Levels of BMP signaling affect cardiomyocyte number and proportion in a dose-dependent manner. (A–C) Frontal views of hearts at 48 h.p.f.; immunofluorescence as in Fig. 1. Scale bar represents 50 μm. Hearts depict examples from (A) an alk8CA mRNA-injected embryo displaying a v2–v3 class of severely ventralized body morphology (Kishimoto et al., 1997), (B) a wild-type embryo, and (C) an alk8(K232R) mRNA-injected embryo displaying a c4 class of severely dorsalized body morphology (Mullins et al., 1996). (D) Quantification of cardiomyocytes at 48 h.p.f., following injection of alk8CA or alk8(K232R) mRNA. Injected embryos were separated into previously described phenotypic classes based on body morphology. Injection of alk8CA mRNA causes a range of ventralization classes (v2–v3, v1, and Nv, meaning normal morphology) (Kishimoto et al., 1997).

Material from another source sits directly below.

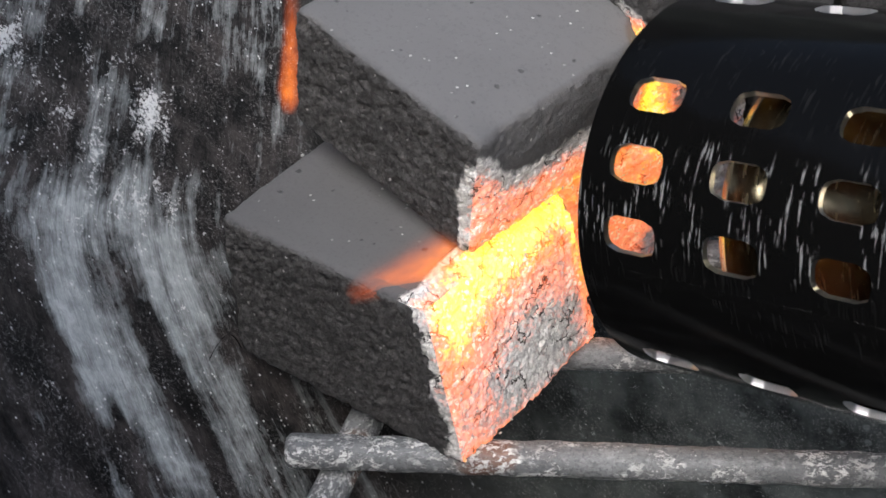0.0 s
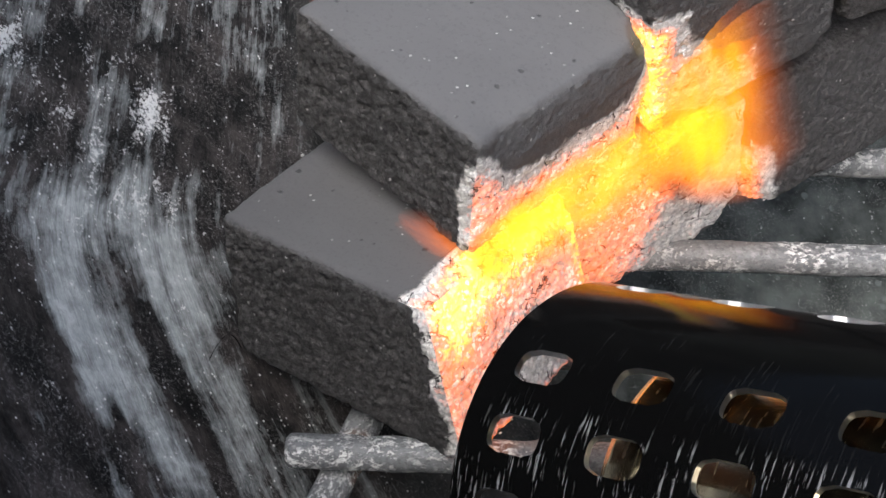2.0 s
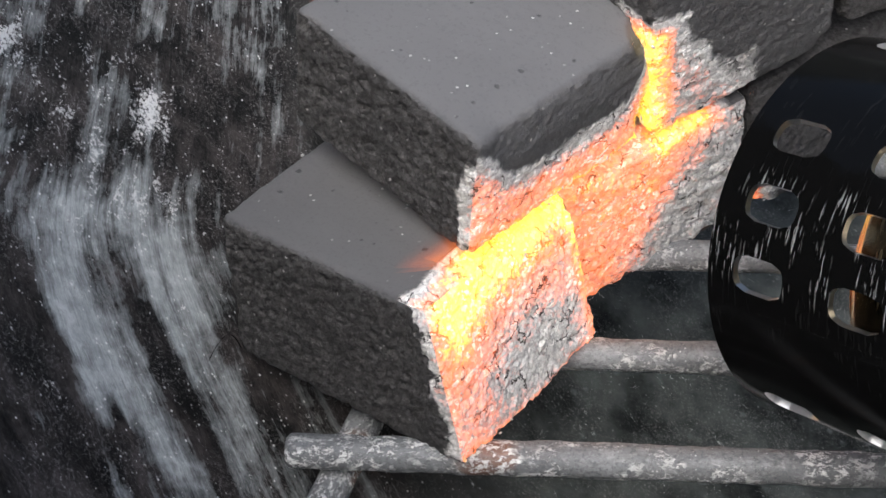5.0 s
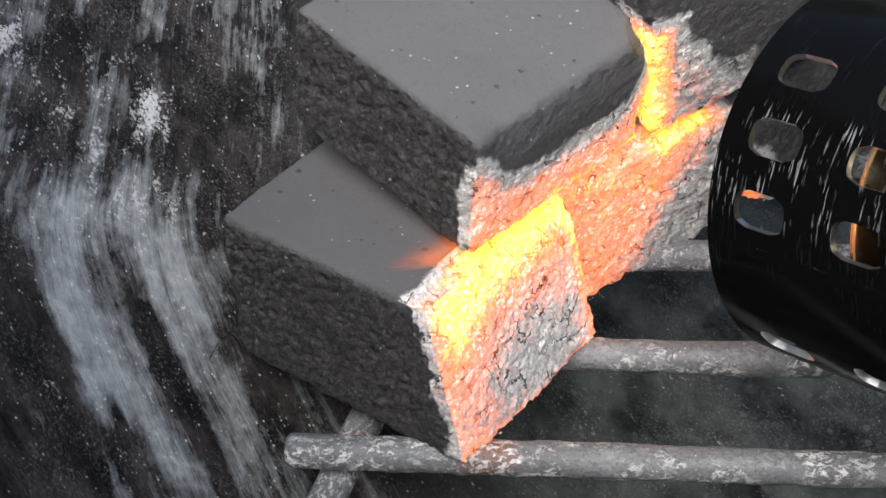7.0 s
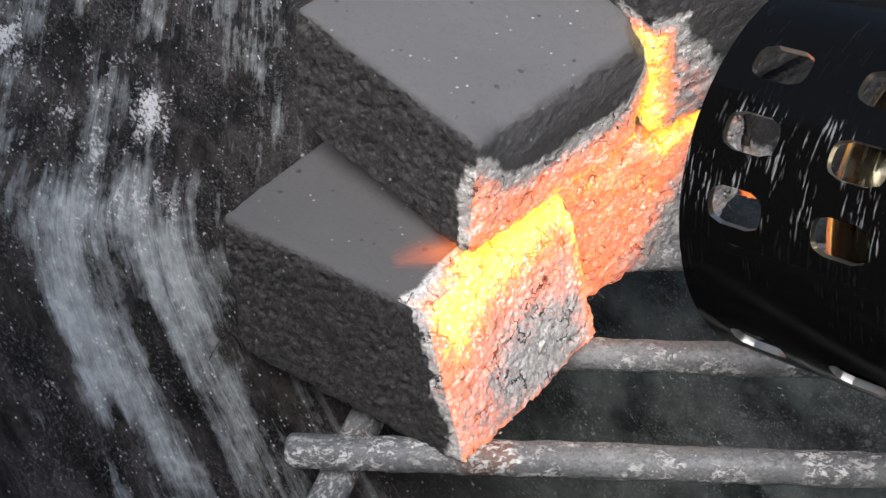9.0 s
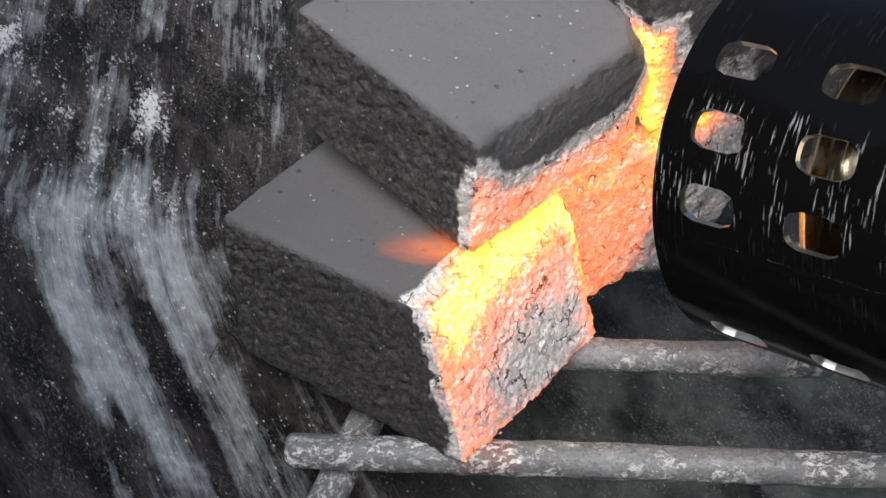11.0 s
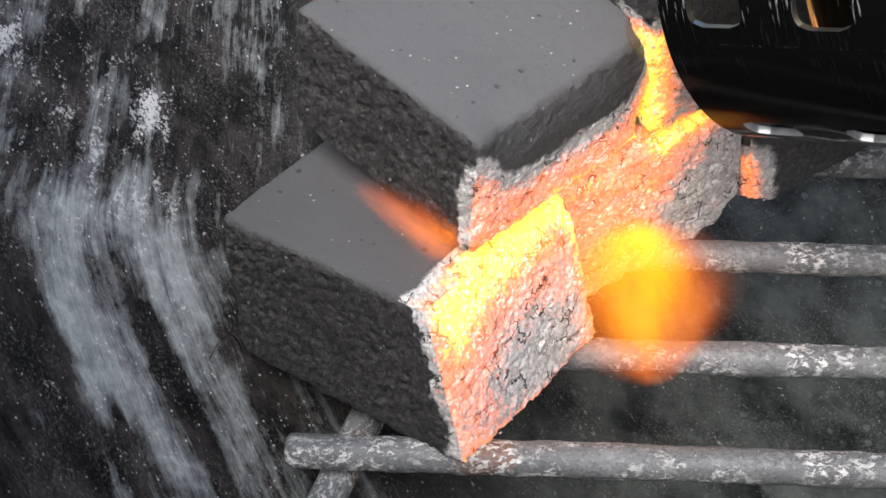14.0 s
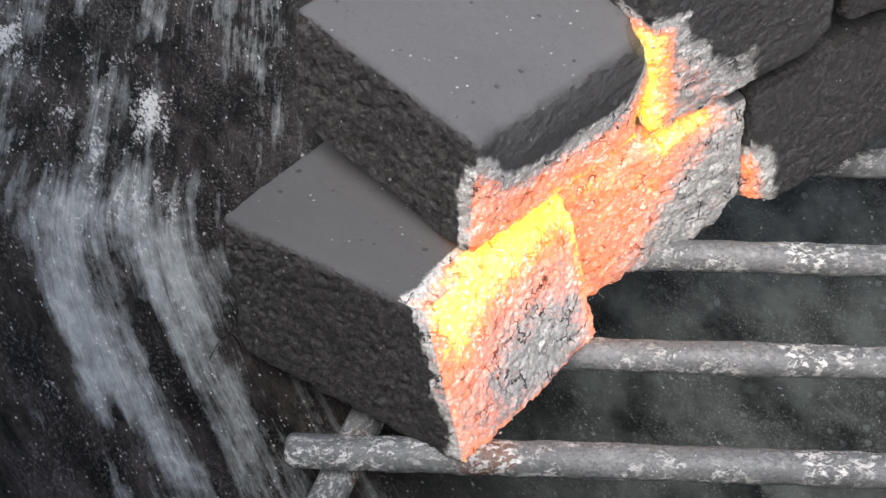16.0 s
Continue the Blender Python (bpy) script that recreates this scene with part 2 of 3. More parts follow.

Injection of alk8(K232R) mRNA causes a range of dorsalization classes (Nc, meaning normal morphology, c2–c3 and c4) (Mullins et al., 1996). Graph indicates fold difference in mean values for each phenotypic class relative to wild-type embryos.

BMP signaling is required cell autonomously for cardiomyocyte formation. (A, B) Example of transplantation results; lateral views, ventral to the top, anterior to the left. (A) Wild-type donor-derived cells expressing Tg(cmlc2:egfp) in wild-type host myocardium at 48 h.p.f. Scale bars represent 50 μm. (B) Overlay of bright-field and fluorescent images revealing that the donor-derived cells are located in the outer curvature of the ventricle. (C) Table of transplantation results indicating the frequency of myocardial contribution of wild-type donor cells or smad5 morphant donor cells in wild-type host embryos. Cells from smad5 morphant donors contribute significantly less often to myocardium than do cells from wild-type donors; asterisk indicates p < 0.05. In one example of smad5 morphant cardiomyocyte contributions, donor-derived cells were found in the ventricle; in the other example, donor-derived cells were found in both the atrium and the ventricle. (D, E) Detection of wild-type and smad5 morphant donor-derived cells in the skeletal muscle of wild-type host embryos at 48 h.p.f. by anti-fluorescein immunohistochemistry. Scale bars represents 50 μm. Lateral views, dorsal to the top, anterior to the left. (F) Table of transplantation results indicating the equivalent frequencies of skeletal muscle contribution of wild-type donor cells or smad5 morphant donor cells in wild-type host embryos. Differences between the frequency of wild-type contribution to myocardium and skeletal muscle are likely due to differences in organ field size. Since the skeletal muscle field is larger than the heart field (Kimmel et al., 1990), wild-type donor cells contribute to skeletal muscle more frequently.